General O Kuk-yol, National Defense Commission (NDC) vice chairman, will have input into deliberations involving tradeoffs between reform and security.
This group of four is tied to two leadership bodies (Politburo and National Defense Commission), which do not currently include Kim Jong-un but were responsible for two critical decisions in the days after Kim Jong-il's death. The new regime's first authoritative statement was issued in the name of the NDC on December 30, setting the parameters of North Korea's relationship with the South. This was quickly followed by the Politburo's proclamation of Kim as supreme commander. While both decisions do not detract from Kim's authority, they highlight his need to rely on close advisers and established institutional authorities to conduct the regime's business.
The outer ring of this leadership configuration is centered in the party's CMC, which is made up of important second- and third-generation military and security officials from across the regime. Under Kim Jong-un, the CMC might replace the NDC as the command post of military first politics. It will be responsible for crafting the "great successor's" image, gathering loyalty toward the new regime, and running the country. In terms of Kim's relationship with the military, three CMC members are particularly crucial during the transition period. All accompanied Kim Jong-un as he escorted his father's hearse through the streets of Pyongyang.
VMAR Kim Yong-chun, as minister of People's Armed Forces, has past service in the KWP Organization Guidance Department and the Korean People's Army's (KPA) General Political Department, which give him invaluable experience in sniffing out potential disloyalty within the armed forces.
General Kim Jong-gak is the acting head of the KPA's General Political Bureau, a responsibility that makes him the de facto third-ranking member in the high command, behind the heads of the Ministry of People's Armed Forces (MPAF) and GSD.
General U Tong-chuk, as first vice director of the State Security Department, oversees the country's powerful secret police.
Other individuals with military portfolios bear watching, such as O Il-jong (director of the KWP Military Department), Kim Kyong-ok (first vice director of the KWP Organization Guidance Department for military affairs), and Choe Ryong-hae (KWP secretary for military affairs). They will be critical to creating and facilitating a unified and centralized party guidance system that invests the great successor with the ideological authority he will need to rule.
Looking to the future, Kim Jong-un will only be able to rely on this leadership configuration for a limited time. Ultimately, his political survival will depend on his ability to develop his own support base that will likely be drawn from up-and-coming party and military figures from the third and fourth generations. In addition, he will have to mature as a leader and hone his skills in leveraging power bases within the regime. Finally, he will have to showcase his policy skills, avoiding blunders that could call into question his leadership qualifications.
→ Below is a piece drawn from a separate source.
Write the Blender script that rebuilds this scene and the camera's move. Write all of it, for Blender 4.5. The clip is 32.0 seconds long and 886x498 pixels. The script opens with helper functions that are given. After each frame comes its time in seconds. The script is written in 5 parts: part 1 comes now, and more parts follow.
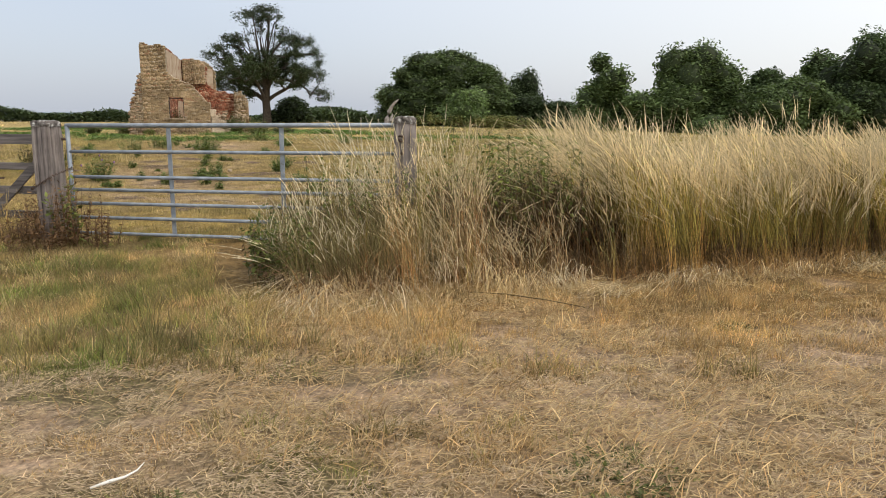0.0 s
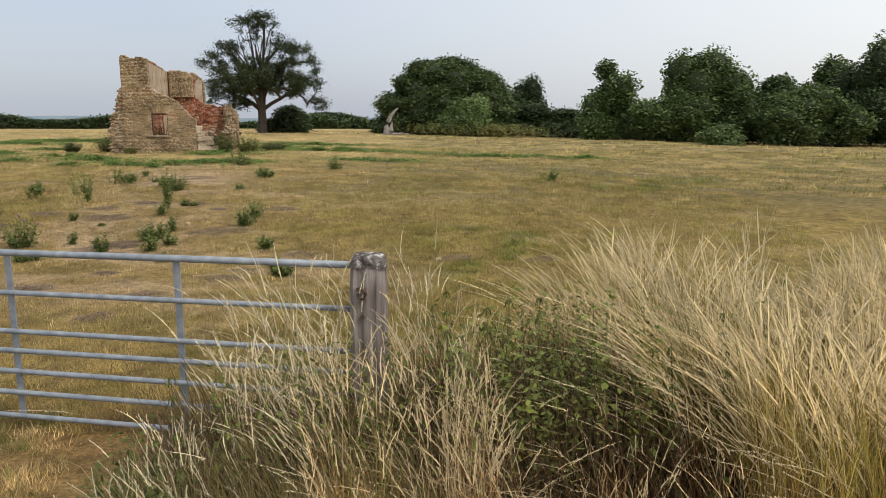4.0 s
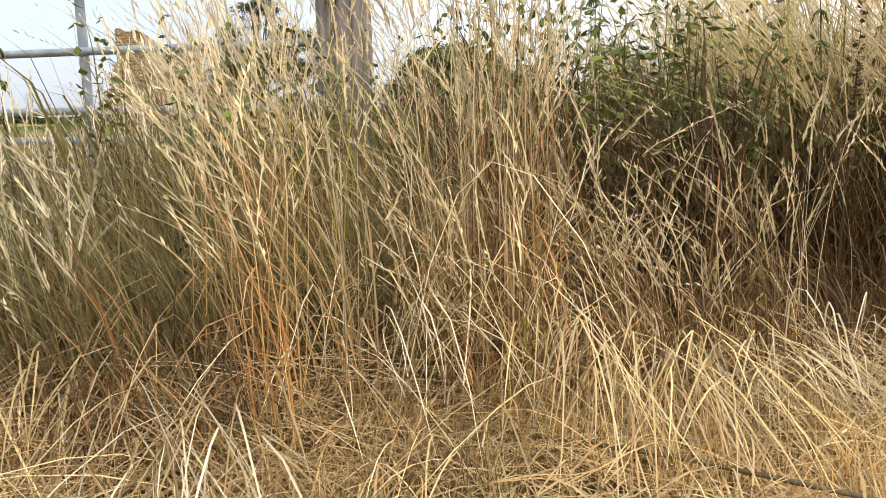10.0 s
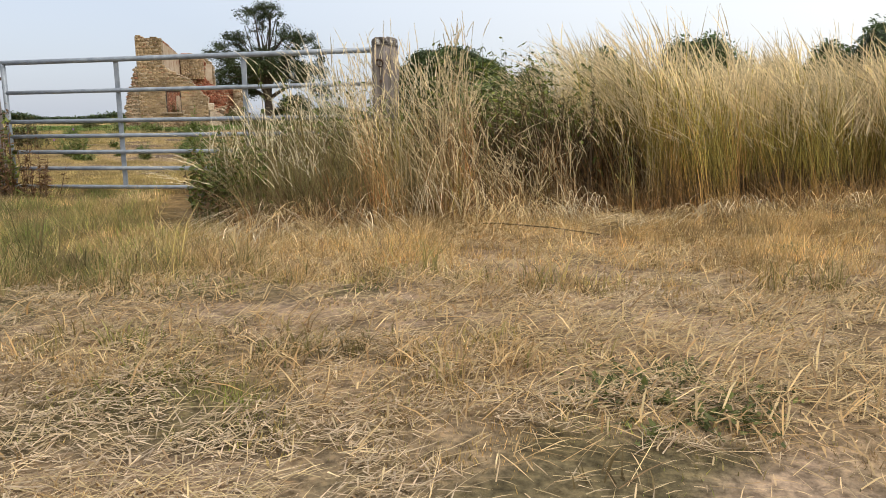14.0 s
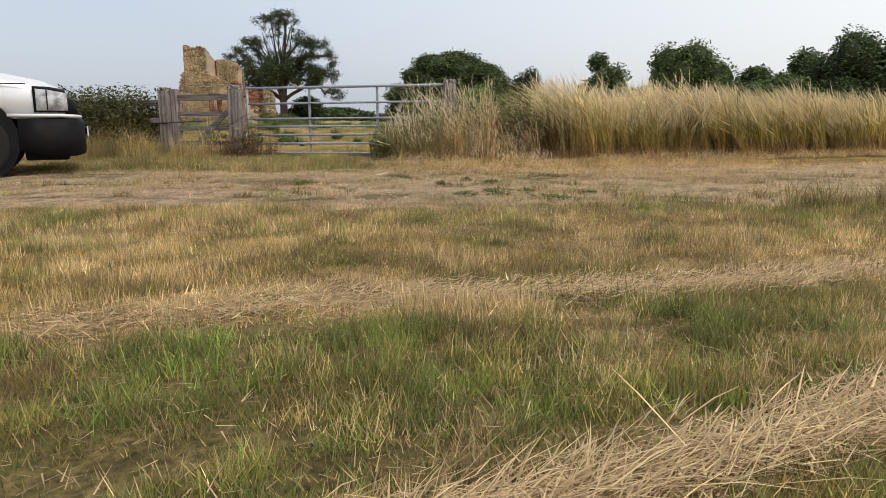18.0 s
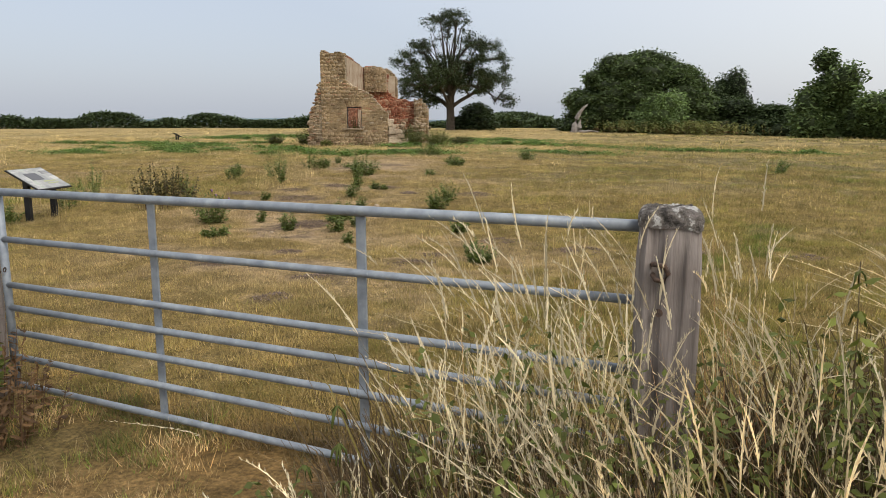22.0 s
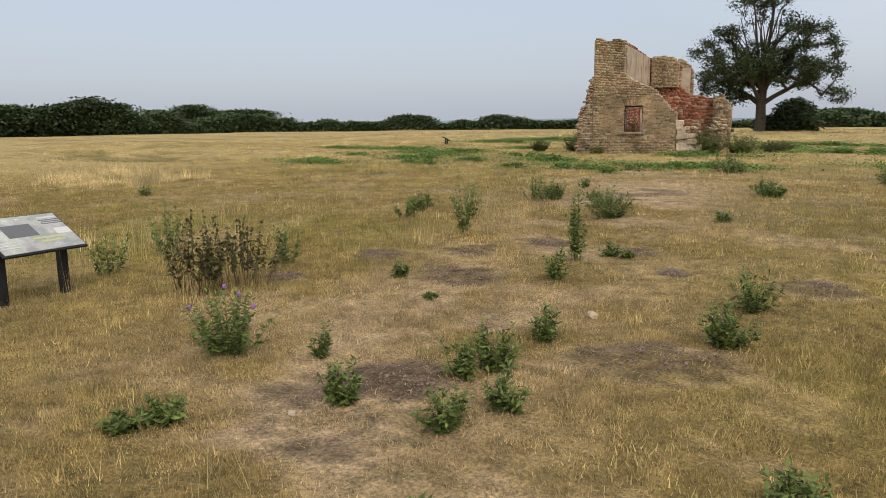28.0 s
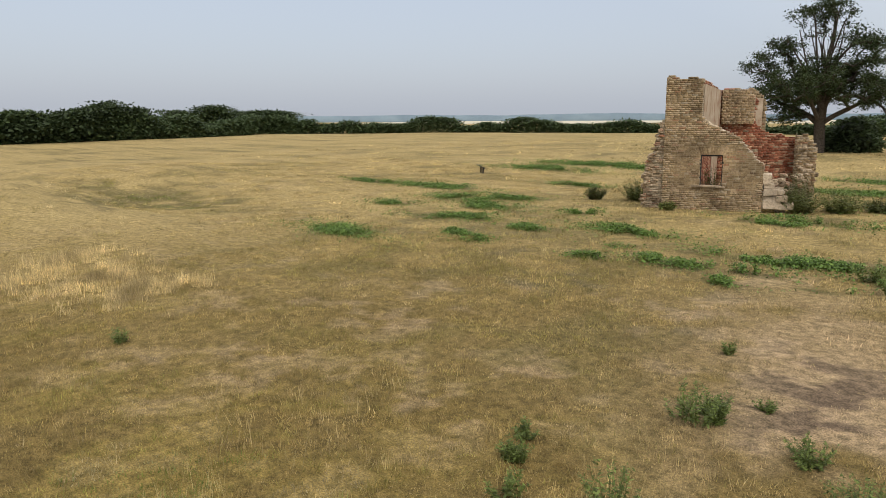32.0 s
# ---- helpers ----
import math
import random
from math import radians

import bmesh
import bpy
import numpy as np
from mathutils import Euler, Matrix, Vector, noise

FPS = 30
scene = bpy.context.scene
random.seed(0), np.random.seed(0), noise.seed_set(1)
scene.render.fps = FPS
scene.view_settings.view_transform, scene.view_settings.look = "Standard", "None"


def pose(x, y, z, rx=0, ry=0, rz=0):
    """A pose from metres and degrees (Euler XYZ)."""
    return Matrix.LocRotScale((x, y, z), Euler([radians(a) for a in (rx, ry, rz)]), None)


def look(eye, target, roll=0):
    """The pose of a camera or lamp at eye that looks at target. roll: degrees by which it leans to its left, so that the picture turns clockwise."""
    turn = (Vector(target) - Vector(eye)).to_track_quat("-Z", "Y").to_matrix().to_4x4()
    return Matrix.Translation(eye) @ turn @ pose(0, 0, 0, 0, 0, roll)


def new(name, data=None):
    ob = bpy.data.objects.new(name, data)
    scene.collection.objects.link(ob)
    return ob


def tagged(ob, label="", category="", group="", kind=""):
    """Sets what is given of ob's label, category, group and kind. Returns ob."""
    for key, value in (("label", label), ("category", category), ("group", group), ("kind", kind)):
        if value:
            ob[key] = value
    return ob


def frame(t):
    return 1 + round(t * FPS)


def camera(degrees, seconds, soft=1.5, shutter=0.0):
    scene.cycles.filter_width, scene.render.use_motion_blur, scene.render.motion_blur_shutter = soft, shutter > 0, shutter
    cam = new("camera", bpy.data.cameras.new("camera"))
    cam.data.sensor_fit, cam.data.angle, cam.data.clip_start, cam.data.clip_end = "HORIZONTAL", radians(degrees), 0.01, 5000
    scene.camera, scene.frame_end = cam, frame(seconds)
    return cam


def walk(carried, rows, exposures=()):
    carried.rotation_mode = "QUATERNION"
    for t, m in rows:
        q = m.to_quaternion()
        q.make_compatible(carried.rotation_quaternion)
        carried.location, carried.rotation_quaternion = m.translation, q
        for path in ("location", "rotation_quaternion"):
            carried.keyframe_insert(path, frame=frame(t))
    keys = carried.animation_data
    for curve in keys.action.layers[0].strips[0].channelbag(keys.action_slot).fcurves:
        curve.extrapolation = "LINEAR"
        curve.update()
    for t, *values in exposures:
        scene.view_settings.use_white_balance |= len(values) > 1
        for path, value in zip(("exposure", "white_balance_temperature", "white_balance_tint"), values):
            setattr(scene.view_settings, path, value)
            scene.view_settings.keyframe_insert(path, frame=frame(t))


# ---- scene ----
cam = camera(62.7, 32.0, 0.9)
PATH = [
    (0, (5.258, -6.564, 1.287), (4.87, -4.633, 0.943), 0.1),
    (0.5, (5.262, -6.543, 1.521), (4.874, -4.611, 1.181), 0.2),
    (1, (5.262, -6.477, 1.939), (4.871, -4.545, 1.597), 0.0),
    (2, (5.217, -6.466, 2.037), (4.824, -4.535, 1.697), 0.0),
    (3, (5.091, -5.723, 2.085), (4.694, -3.792, 1.746), -0.0),
    (3.5, (4.844, -4.729, 2.084), (4.449, -2.798, 1.746), -0.0),
    (5.5, (4.777, -2.79, 1.582), (4.38, -0.86, 1.242), -0.3),
    (6, (4.807, -2.73, 1.339), (4.407, -0.799, 1.001), -0.4),
    (7, (4.82, -2.805, 1.007), (4.419, -0.875, 0.671), -0.5),
    (8, (4.792, -2.907, 0.788), (4.386, -0.979, 0.446), -0.6),
    (8.5, (4.722, -2.936, 0.729), (4.311, -1.009, 0.385), -0.7),
    (9, (4.692, -2.934, 0.698), (4.279, -1.008, 0.351), -1.0),
    (10, (4.591, -2.887, 0.664), (4.178, -0.960, 0.324), -0.7),
    (11, (4.598, -2.945, 0.642), (4.181, -1.019, 0.299), -0.9),
    (12, (4.702, -3.202, 0.658), (4.284, -1.277, 0.312), -1.0),
    (12.6, (4.850, -3.767, 0.670), (4.437, -1.840, 0.330), -0.7),
    (13, (4.943, -4.215, 0.659), (4.527, -2.287, 0.325), -0.8),
    (13.5, (5.072, -4.893, 0.675), (4.661, -2.965, 0.336), -0.7),
    (14, (5.232, -5.7, 0.674), (4.826, -3.771, 0.335), -0.6),
    (15, (5.537, -7.456, 0.653), (5.129, -5.527, 0.315), -0.5),
    (15.5, (5.667, -8.434, 0.614), (5.263, -6.503, 0.28), -0.4),
    (17.5, (5.96, -11.661, 0.608), (5.559, -9.731, 0.272), -0.4),
    (18, (5.893, -11.746, 0.627), (5.493, -9.816, 0.289), -0.3),
    (19, (5.621, -10.537, 0.643), (5.222, -8.606, 0.306), -0.4),
    (20, (5.231, -8.069, 1.149), (4.835, -6.138, 0.809), -0.6),
    (20.5, (5.022, -6.602, 1.284), (4.556, -4.687, 0.945), -0.6),
    (21, (4.759, -5.275, 1.451), (3.997, -3.456, 1.116), -0.5),
    (21.5, (4.42, -3.932, 1.564), (3.559, -2.158, 1.229), -0.5),
    (22, (3.955, -2.51, 1.595), (3.099, -0.734, 1.261), -0.1),
    (23, (3.48, -0.835, 1.622), (2.623, 0.941, 1.288), 0.0),
    (24, (3.521, -0.58, 1.896), (2.663, 1.195, 1.563), -0.1),
    (25, (3.25, -0.038, 1.884), (2.393, 1.738, 1.552), -0.0),
    (25.2, (3.149, 0.156, 1.883), (2.286, 1.930, 1.551), -0.1),
    (25.5, (2.986, 0.483, 1.882), (1.972, 2.175, 1.550), -0.1),
    (25.8, (2.820, 0.825, 1.881), (1.610, 2.382, 1.548), -0.1),
    (26, (2.715, 1.046, 1.879), (1.426, 2.538, 1.546), -0.1),
    (26.5, (2.456, 1.563, 1.859), (1.159, 3.048, 1.526), -0.1),
    (28.5, (0.432, 4.261, 1.743), (-1.074, 5.535, 1.413), -0.5),
    (29, (-0.055, 4.834, 1.757), (-1.562, 6.106, 1.426), -0.4),
    (29.5, (-0.570, 5.272, 1.865), (-2.078, 6.543, 1.533), -0.5),
    (30, (-1.056, 5.568, 2.188), (-2.565, 6.837, 1.851), -0.6),
    (30.5, (-1.627, 5.725, 2.646), (-3.135, 6.994, 2.305), -0.6),
    (31, (-2.225, 5.874, 3.215), (-3.733, 7.142, 2.871), -0.4),
    (31.5, (-2.754, 5.957, 3.683), (-4.261, 7.226, 3.337), -0.3),
    (32, (-3.230, 6.022, 3.923), (-4.737, 7.290, 3.577), -0.2),
]
EXPOSE = [(0, 0.3), (1, 0.25), (3, 0.2), (5.5, 0.15), (7, 0.3), (8, 0.55), (9, 0.72), (12, 0.82), (13, 0.66), (14, 0.4), (15, 0.1), (16.5, 0.1), (18, 0.22), (19, 0.2), (20, 0.08), (22, 0.18), (24, 0.15), (26, 0.14), (29, 0.11), (32, 0.10)]
walk(cam, [(t, look(eye, target, roll)) for t, eye, target, roll in PATH], EXPOSE)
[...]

In terms of signposts, Pyongyang watchers will be looking for clues as to whether Kim Jong-un will be able to consolidate his power.
How will the North Korean media handle upcoming events? Over the next several months, the regime will celebrate the birthdays of Kim Jong-il (February 16) and Kim Il-sung (April 15). Both are opportunities for the media to provide additional clues regarding the succession. While the media did not publicly proclaim Kim Jong-un's birthday on January 8, it did air a documentary showing him driving a tank and visiting the rocket center that launched the long-range rocket Kwangmyungsung 2 on April 5, 2009.
Will Kim assume the chairmanship of the NDC? The regime may choose to leave the NDC post vacant. Much as Kim Il-sung became the eternal president, the regime may choose to designate Kim Jong-il as the eternal head of the NDC, an organization that embodied his leadership era. If so, this will require a change in the constitution, which currently (via Article 100) combines the posts of supreme leader and NDC chairman.
Will Kim defer the post of general secretary until the end of the mourning period? Kim Jong-il deferred taking the post until the end of a three-year mourning period. Initial indications are that his son will not wait that long.
When will Kim Jong-un visit China? Critical to any new North Korean leader is his visit toPyongyang's major benefactor. Kim Jong-il made his first trip as heir apparent in the early 1980s. Recent speculation was that Kim Jong-un was not ready to make such a trip unaccompanied. When this trip eventually occurs, it will reveal a lot about his ability to control the regime and interact with the outside world.
When will Kim Jong-un's personal secretariat emerge? The personal secretariat played a central role in running the regime under Kim Jong-il. At the funeral, important figures from this personal secretariat paid public homage, including Kim Ok, Chon Il-chun (Office 39), and Yi Chol (head of the Kim family's finances). It remains to be seen who will emerge as members of Kim Jong-un's personal retinue.
Will the collective leadership around Kim Jong-un hold together? The real question about the stability of the regime will play out not in the coming days but in the coming weeks and months, as North Korea moves through the important year of 2012 and fulfill the promise of becoming "a strong and prosperous nation." It is during this period when fissures, if they are going to occur, might manifest themselves within the leadership configuration that surrounds Kim Jong-un. Early indicators that things are not going smoothly could include erratic policymaking, mixed messages, and elite defections.
As a young man, Kim Jong-un faces many hurdles to assuming the mantle of his father. He will likely try to maintain the leadership style of Kim Jong-il, brooking no challenge to his political birthright. His skills, temperament, perseverance, and the time necessary to carry off this feat will not only dictate the future of the regime, but may well affect the future security of the region.